I have never said the SEC regulates kickstarter, I have called it "backdoor investing". Who the fuck is going to regulated unregulated investing.

Call it whatever you want, donation, busking, handouts. People want stuff in return.

People are going to feel ill-used when the stuff they prepurchase never shows up and we end up with more laws. This will have to be treated as some kind of "investing" or "donation" or simply massive fraud.

I'm done with this also.
posted by Ad hominem at 2:39 PM on September 7, 2012


In two weeks FTL will be released to the public, for 10 bucks, and you should all get it, as it is awesome.
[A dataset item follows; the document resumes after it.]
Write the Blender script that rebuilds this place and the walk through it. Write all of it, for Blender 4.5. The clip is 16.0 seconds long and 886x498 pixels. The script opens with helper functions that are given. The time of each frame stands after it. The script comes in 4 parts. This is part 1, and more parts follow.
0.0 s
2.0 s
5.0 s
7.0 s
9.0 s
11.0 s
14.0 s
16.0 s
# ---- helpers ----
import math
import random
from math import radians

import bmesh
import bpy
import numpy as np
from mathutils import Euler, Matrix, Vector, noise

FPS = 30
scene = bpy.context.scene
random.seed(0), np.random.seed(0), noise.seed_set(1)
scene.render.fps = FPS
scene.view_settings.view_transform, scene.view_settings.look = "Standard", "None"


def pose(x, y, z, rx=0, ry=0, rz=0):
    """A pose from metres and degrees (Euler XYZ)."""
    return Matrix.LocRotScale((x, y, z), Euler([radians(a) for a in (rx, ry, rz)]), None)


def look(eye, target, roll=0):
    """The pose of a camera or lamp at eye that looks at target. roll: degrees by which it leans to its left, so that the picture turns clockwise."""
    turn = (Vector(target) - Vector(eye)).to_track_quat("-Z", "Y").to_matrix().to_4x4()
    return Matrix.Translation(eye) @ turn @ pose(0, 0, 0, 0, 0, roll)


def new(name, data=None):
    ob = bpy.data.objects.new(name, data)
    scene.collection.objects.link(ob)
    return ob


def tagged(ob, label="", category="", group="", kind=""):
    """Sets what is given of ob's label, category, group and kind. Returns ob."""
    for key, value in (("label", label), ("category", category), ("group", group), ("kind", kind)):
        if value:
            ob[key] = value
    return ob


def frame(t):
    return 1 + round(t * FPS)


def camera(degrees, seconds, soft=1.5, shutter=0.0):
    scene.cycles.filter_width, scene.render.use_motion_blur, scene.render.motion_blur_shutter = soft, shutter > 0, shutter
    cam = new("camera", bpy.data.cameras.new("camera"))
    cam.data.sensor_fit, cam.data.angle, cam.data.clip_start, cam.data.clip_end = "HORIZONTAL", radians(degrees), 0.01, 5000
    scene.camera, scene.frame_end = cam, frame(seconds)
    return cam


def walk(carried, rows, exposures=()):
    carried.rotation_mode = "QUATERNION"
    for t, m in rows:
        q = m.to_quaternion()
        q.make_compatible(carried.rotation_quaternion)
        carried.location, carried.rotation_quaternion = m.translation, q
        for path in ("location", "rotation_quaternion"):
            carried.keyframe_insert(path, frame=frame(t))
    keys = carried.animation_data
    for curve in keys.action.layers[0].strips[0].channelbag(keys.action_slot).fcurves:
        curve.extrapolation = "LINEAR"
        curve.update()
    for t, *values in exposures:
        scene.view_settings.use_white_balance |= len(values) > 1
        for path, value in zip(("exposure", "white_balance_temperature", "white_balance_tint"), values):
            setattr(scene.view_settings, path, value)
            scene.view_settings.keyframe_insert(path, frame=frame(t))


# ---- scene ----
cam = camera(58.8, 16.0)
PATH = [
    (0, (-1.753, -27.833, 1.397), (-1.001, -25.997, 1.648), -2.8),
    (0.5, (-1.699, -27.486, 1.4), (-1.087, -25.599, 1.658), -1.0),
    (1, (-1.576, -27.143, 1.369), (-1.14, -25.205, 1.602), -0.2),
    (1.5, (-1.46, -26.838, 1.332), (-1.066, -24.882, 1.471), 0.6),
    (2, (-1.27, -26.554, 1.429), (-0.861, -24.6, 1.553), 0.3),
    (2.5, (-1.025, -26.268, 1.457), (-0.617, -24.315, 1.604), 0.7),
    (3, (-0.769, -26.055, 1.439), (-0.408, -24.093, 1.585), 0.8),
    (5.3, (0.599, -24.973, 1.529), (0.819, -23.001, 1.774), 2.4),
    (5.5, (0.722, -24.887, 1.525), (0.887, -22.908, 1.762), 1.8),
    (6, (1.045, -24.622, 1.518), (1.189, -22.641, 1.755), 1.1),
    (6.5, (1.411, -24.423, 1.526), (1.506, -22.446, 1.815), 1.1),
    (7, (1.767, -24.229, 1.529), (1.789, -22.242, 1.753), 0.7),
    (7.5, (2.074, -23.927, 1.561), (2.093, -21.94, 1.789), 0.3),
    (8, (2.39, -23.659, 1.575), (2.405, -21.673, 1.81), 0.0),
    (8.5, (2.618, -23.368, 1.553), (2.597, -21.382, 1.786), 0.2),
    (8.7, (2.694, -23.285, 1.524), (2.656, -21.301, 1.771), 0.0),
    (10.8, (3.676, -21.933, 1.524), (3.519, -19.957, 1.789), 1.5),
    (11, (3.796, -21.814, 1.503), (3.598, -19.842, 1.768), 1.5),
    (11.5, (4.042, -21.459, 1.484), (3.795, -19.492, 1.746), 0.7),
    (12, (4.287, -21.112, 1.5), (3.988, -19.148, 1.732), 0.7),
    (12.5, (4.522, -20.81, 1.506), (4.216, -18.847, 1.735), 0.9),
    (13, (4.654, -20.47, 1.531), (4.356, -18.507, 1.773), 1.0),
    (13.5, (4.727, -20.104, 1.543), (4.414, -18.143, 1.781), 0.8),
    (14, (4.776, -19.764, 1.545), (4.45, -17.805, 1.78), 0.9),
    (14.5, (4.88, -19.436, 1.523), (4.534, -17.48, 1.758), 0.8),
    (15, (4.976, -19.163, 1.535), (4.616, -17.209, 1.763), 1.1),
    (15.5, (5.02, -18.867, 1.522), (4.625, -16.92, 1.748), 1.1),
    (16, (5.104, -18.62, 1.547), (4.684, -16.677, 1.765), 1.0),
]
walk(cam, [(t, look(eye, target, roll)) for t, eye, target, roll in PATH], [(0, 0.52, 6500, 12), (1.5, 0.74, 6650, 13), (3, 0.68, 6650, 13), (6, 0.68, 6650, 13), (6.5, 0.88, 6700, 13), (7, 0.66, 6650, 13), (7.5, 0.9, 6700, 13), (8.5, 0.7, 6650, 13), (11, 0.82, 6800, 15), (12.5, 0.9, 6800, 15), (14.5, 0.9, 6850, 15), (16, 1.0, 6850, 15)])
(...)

Ha, I forgot that I'm playing the beta. I believe it comes out on the 14th, and I have been enjoying it immensely. I've gone to bed way too late twice this week because of it.
posted by adamdschneider at 6:41 PM on September 7, 2012


Just to throw some numbers in for a lot projects…

I've backed some 67 projects that have succeeded. I don't track projects that don't reach goal for obvious reasons.

Of the 67 projects, 32 have delivered.

2010 and earlier projects have two waiting on delivery. The oldest undelivered project saw the creator change his work-focus, neglecting the project, and then stop updating. Updates recently resumed; apparently the creator suffered a mental breakdown and some friends rallied around him to help out finish the project. The other is a book that is being written.

My 24 projects in 2011 have seven that haven't completed. One is either in the mail or close to being in the mail according to updates, one ran into production issues and they're working on it, but slowly. Two are films that are being edited, one hasn't given me plans yet (about ready to write them off), one went dark after getting paid to see the last shuttle launch, and the last worked with three factories and had serious quality issues and is now doing everything in a garage by hand.

The 33 projects backed in 2012 only have nine completed. Most are either working and close to done or are slow burners, like video game projects or books. I have a feeling these projects have been better about updating and being realistic about goals. I'm optimistic about these projects completing.
posted by caphector at 10:30 AM on September 10, 2012


Kickstarter is not a Store; new policies requiring a Risks & Challenges disclosure, reigning in the use of conceptual renderings, and limiting sales of multiples.
posted by Nelson at 5:37 PM on September 20, 2012 [1 favorite]


Kickstarter re-commits to ideas instead of pre-orders.